§ REQUEST
Only the number is wanted: count the lines that contain "with".

§ GIVEN DATA
————————

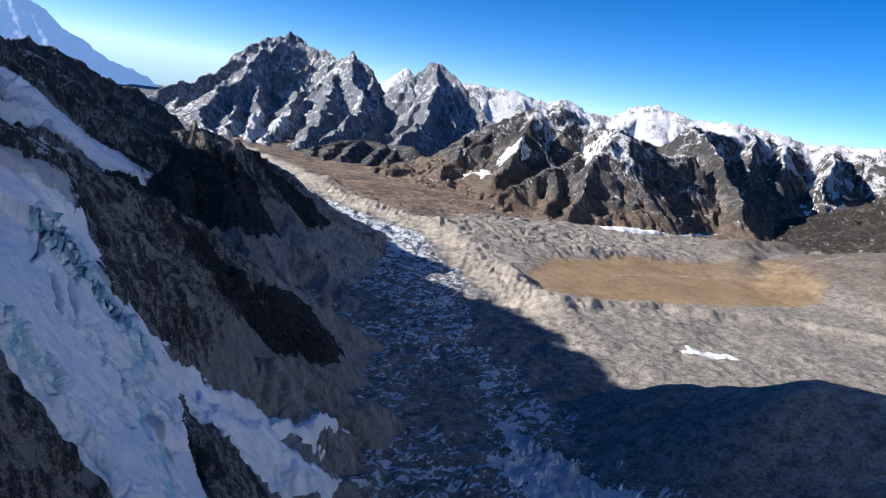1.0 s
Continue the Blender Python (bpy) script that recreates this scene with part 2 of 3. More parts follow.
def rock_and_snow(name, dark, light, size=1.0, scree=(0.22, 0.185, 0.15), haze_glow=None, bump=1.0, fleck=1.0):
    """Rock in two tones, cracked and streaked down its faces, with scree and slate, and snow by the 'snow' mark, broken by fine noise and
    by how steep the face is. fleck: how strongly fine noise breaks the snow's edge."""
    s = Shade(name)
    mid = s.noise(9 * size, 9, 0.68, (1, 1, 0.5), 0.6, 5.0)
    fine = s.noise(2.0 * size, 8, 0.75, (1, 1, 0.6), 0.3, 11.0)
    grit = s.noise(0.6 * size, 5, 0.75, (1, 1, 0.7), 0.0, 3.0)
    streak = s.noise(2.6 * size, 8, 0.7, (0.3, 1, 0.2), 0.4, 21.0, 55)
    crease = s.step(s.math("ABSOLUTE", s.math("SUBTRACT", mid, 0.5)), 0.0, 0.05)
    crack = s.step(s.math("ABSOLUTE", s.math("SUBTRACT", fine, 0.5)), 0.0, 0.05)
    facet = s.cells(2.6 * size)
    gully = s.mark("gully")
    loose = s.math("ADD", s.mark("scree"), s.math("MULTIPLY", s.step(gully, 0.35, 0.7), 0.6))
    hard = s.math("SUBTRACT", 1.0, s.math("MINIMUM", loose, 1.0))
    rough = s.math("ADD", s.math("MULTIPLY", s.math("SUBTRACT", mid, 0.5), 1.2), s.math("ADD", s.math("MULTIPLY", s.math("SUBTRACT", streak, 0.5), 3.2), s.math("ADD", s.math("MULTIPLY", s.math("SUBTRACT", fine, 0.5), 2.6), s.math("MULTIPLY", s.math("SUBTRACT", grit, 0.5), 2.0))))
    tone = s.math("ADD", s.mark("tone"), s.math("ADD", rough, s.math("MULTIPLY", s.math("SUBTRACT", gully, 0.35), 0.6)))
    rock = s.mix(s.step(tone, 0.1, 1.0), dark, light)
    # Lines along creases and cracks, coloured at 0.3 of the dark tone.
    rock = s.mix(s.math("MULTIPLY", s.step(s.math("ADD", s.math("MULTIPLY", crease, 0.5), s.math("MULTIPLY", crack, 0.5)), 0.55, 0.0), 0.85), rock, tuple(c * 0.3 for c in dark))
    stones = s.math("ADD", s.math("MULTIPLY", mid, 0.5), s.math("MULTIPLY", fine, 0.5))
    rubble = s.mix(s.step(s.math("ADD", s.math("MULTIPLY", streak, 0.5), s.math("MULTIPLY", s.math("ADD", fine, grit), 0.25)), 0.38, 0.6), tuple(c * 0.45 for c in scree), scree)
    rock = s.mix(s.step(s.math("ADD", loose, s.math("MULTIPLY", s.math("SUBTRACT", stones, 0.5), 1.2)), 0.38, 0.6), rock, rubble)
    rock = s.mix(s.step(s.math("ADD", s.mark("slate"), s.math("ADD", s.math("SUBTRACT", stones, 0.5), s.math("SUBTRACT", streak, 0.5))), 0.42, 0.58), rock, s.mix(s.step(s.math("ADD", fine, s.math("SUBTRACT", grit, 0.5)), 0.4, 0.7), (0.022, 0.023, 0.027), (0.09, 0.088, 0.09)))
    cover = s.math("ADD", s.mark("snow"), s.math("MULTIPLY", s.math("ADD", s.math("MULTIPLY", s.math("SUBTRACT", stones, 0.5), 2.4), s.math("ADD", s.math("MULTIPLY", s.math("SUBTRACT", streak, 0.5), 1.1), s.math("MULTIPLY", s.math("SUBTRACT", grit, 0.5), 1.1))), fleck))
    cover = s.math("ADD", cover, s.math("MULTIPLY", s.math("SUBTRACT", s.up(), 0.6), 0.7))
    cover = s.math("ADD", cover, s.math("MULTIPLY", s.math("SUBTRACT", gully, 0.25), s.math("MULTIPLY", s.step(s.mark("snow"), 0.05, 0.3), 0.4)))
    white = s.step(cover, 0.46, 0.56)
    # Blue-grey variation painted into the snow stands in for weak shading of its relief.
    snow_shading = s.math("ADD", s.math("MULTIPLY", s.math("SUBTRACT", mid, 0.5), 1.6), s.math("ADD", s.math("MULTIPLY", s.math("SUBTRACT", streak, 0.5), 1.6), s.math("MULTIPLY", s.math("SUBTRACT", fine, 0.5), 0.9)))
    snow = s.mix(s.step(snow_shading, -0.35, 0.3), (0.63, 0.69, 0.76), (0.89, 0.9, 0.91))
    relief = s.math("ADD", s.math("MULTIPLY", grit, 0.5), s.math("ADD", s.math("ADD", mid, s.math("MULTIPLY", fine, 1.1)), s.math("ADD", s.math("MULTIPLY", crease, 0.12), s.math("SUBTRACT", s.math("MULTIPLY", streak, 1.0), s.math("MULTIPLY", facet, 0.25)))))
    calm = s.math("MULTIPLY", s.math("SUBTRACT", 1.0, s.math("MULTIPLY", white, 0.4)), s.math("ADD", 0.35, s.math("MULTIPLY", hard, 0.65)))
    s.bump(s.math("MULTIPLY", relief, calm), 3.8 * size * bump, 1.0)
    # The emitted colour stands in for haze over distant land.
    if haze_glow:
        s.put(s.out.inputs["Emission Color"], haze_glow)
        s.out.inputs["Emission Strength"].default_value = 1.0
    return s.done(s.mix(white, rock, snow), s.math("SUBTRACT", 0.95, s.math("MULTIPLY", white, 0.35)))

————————

§ RESPONSE TO THE TASK
2